- **Stated goal**:
Show every line where "keys" occurs.

- **Source data**:

--- BEGIN ---

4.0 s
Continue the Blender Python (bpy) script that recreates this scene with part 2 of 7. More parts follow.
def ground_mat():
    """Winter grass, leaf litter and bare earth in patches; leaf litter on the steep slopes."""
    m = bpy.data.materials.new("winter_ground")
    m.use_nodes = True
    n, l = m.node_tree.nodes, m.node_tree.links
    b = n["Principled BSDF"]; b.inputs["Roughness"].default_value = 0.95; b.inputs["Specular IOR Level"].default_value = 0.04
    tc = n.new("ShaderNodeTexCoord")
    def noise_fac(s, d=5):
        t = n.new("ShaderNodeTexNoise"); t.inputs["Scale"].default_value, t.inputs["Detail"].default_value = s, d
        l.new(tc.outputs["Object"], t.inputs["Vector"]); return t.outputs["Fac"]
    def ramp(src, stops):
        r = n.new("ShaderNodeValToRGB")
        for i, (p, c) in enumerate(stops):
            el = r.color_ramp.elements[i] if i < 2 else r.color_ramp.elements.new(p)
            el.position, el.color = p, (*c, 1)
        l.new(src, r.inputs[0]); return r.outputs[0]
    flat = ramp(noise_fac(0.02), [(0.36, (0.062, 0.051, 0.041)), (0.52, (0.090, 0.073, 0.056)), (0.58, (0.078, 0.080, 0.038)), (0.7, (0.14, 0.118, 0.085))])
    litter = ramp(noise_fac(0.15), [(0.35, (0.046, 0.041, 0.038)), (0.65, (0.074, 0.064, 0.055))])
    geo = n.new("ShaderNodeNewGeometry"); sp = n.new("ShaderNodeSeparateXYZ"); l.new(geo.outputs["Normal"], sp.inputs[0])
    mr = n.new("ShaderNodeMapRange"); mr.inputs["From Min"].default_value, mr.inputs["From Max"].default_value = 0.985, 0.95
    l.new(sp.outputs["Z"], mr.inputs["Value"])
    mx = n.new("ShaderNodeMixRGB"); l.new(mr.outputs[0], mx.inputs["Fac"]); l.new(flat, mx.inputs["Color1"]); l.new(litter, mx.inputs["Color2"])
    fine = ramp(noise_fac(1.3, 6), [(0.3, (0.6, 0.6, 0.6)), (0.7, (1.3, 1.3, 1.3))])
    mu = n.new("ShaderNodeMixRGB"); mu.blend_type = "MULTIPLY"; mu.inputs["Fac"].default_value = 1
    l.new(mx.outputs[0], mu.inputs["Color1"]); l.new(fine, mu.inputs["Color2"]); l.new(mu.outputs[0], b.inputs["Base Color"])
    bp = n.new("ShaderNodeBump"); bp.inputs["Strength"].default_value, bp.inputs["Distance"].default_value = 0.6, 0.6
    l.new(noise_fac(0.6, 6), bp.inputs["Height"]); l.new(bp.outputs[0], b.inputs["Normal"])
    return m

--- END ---
--- BEGIN ---

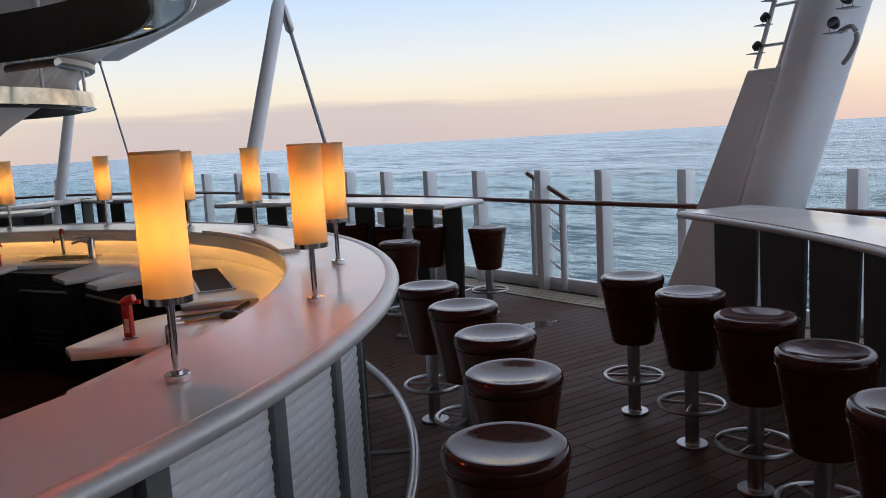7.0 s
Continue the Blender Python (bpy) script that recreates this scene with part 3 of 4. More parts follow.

--- END ---
--- BEGIN ---

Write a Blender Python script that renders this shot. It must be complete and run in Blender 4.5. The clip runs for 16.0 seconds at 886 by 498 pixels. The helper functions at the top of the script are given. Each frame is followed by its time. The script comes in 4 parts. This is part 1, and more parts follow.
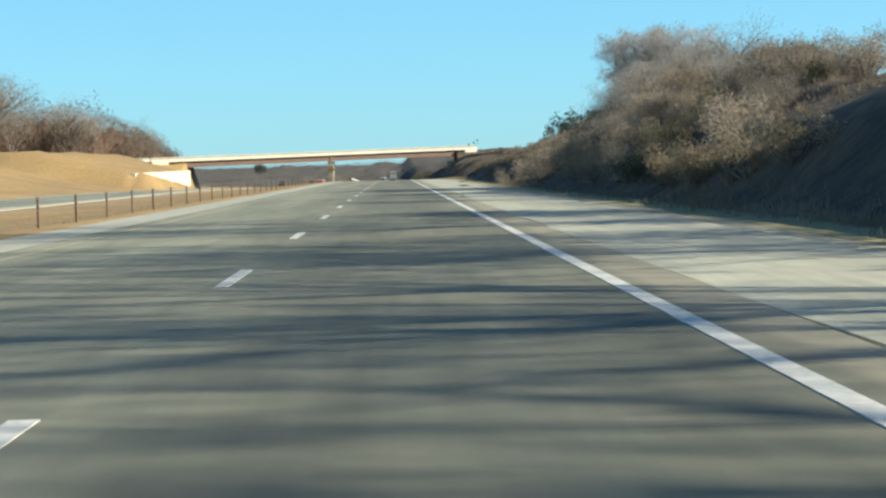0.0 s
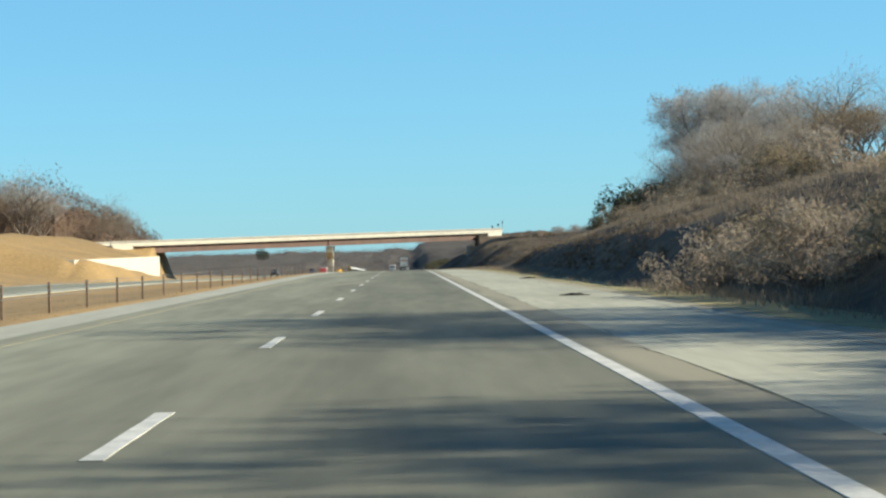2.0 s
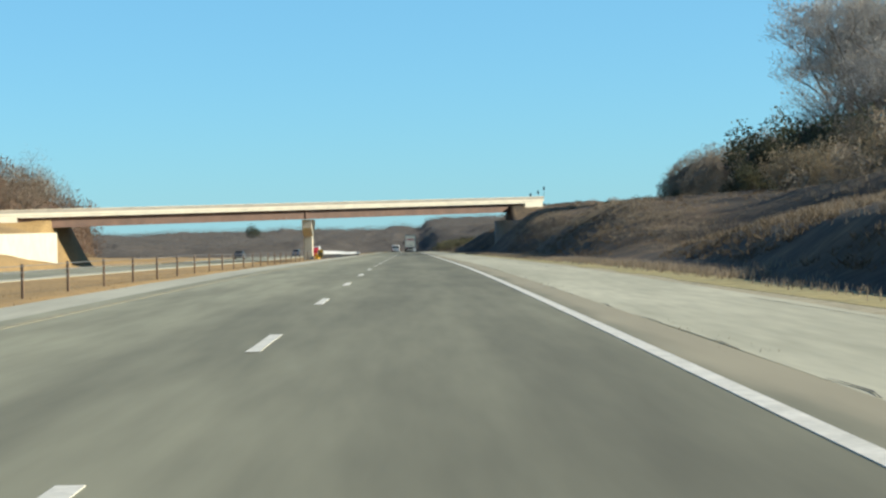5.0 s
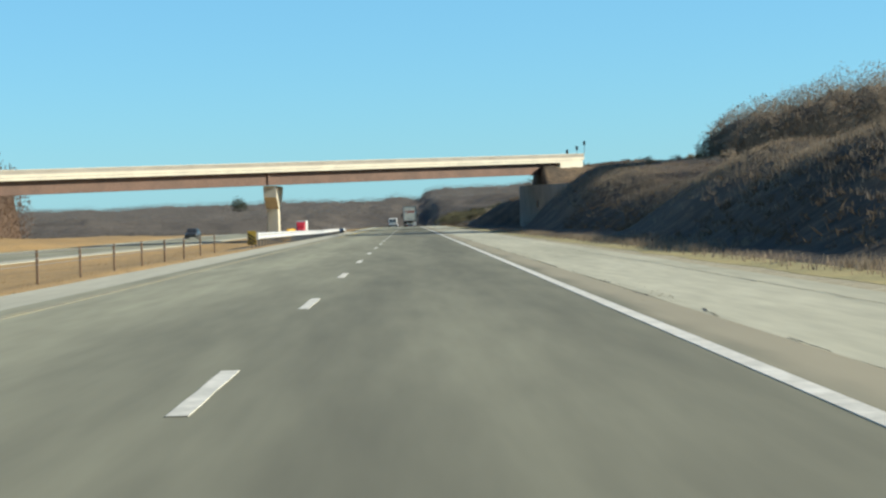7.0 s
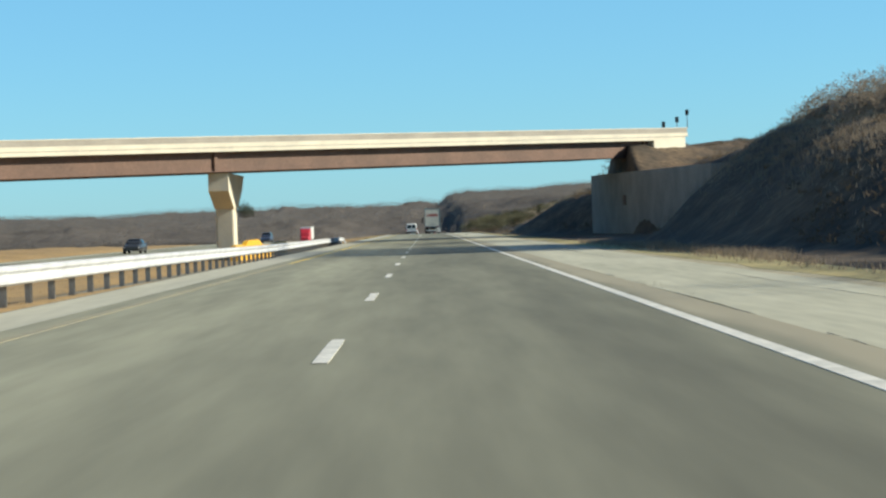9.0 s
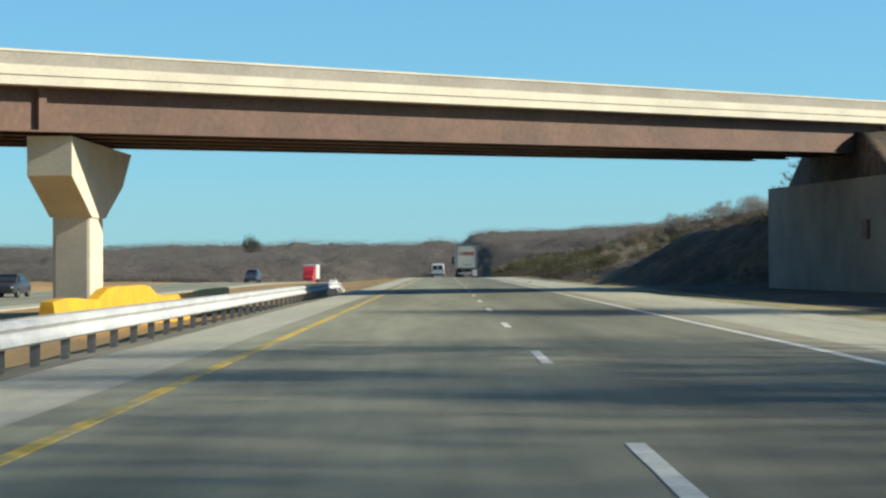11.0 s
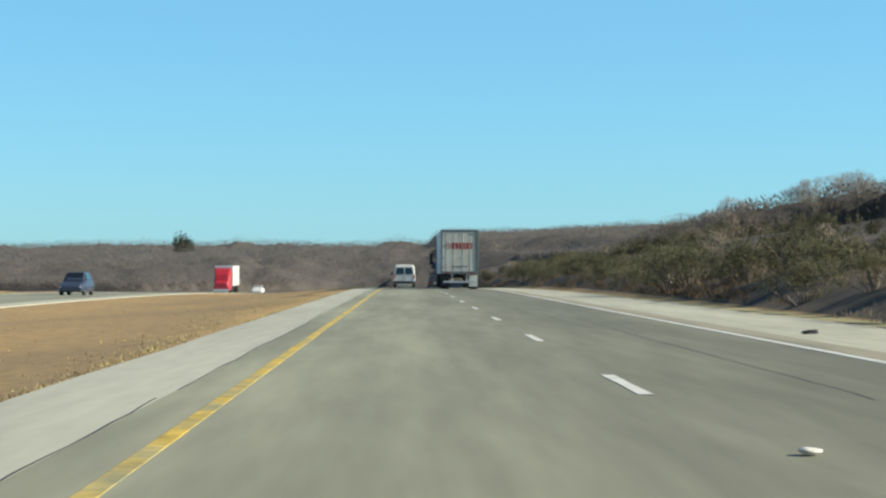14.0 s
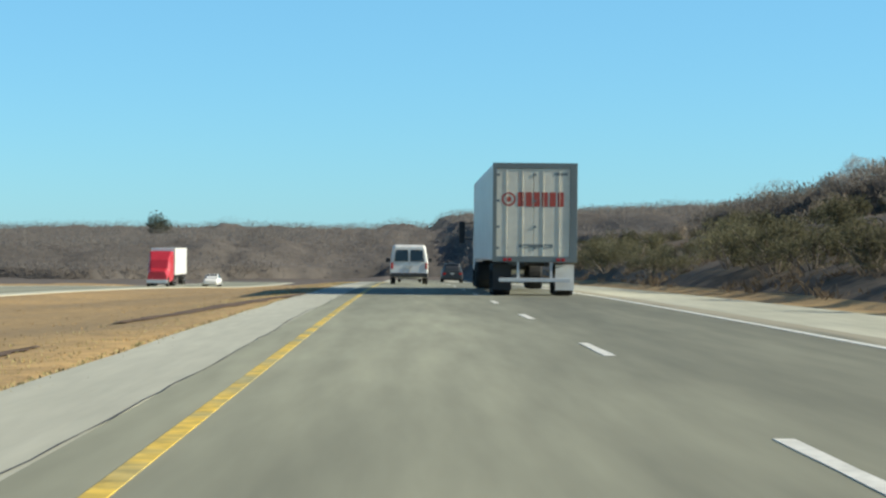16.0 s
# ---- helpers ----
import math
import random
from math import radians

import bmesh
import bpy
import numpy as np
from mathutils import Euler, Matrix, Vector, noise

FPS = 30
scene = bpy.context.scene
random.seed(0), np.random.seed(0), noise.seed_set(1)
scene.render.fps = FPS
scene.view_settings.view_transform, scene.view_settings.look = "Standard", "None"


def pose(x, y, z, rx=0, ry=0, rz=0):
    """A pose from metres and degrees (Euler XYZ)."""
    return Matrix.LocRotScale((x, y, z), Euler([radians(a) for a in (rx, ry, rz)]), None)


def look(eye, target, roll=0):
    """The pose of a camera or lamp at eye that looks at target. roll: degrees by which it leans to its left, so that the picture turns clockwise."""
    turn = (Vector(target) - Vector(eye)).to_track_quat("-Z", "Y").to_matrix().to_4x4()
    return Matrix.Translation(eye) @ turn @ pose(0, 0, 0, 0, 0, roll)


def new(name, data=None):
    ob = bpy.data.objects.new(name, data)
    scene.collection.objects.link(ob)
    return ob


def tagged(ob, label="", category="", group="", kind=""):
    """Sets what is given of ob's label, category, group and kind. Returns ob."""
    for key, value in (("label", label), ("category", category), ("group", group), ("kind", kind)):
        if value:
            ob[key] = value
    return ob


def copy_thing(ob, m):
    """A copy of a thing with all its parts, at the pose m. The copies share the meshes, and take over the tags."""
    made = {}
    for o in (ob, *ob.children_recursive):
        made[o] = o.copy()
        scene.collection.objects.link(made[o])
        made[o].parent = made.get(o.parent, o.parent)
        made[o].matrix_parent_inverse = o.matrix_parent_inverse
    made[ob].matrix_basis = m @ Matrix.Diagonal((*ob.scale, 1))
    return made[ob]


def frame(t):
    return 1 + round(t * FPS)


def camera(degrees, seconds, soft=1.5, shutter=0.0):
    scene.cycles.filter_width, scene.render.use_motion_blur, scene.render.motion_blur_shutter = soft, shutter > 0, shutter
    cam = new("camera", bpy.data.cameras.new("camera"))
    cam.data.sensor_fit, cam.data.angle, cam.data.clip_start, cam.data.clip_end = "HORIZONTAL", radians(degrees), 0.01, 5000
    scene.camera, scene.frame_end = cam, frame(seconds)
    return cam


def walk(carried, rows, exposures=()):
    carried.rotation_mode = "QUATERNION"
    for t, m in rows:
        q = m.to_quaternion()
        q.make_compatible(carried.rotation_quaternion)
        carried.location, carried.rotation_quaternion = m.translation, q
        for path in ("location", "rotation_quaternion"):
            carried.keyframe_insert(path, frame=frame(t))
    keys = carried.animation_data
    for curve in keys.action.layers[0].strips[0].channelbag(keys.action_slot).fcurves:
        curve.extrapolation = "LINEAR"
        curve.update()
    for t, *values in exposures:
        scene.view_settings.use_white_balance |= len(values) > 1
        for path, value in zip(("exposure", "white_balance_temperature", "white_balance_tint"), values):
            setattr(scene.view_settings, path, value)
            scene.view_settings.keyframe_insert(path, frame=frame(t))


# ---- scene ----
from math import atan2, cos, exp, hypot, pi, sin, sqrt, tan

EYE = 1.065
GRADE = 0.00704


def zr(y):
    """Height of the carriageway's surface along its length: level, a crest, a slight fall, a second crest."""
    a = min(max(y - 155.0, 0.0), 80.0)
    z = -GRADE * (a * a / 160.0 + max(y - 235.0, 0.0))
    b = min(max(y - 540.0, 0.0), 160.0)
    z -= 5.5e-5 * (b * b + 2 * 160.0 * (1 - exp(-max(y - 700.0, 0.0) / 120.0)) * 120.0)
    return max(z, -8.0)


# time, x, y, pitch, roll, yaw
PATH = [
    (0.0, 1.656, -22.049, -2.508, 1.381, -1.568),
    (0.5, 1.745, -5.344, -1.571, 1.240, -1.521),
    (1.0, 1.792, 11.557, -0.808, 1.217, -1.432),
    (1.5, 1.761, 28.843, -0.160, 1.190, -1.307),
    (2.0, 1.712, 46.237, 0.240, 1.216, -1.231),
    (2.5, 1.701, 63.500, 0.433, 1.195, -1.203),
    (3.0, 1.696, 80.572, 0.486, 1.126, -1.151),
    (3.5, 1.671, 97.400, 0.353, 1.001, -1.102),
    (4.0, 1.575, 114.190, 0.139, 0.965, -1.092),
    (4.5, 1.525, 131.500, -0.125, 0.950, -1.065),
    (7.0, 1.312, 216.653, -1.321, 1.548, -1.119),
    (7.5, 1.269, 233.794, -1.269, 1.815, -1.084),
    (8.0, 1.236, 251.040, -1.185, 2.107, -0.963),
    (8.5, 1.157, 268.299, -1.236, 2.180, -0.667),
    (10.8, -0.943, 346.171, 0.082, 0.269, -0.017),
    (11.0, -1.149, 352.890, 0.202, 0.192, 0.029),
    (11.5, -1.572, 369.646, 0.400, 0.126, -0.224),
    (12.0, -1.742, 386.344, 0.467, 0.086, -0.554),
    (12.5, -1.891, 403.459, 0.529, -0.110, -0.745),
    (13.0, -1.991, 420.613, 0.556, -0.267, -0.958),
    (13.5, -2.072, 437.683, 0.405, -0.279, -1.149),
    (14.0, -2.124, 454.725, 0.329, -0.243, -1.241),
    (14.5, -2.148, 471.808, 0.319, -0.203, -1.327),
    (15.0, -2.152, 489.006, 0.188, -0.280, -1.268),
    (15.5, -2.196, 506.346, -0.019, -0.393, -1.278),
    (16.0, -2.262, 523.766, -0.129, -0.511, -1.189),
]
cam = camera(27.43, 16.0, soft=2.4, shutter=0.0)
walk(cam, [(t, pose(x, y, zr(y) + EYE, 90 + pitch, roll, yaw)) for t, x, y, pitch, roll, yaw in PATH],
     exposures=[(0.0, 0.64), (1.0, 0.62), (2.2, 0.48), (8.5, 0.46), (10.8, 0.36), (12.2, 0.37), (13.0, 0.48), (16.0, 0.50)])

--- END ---

- **Solution**:
    keys = carried.animation_data
    for curve in keys.action.layers[0].strips[0].channelbag(keys.action_slot).fcurves:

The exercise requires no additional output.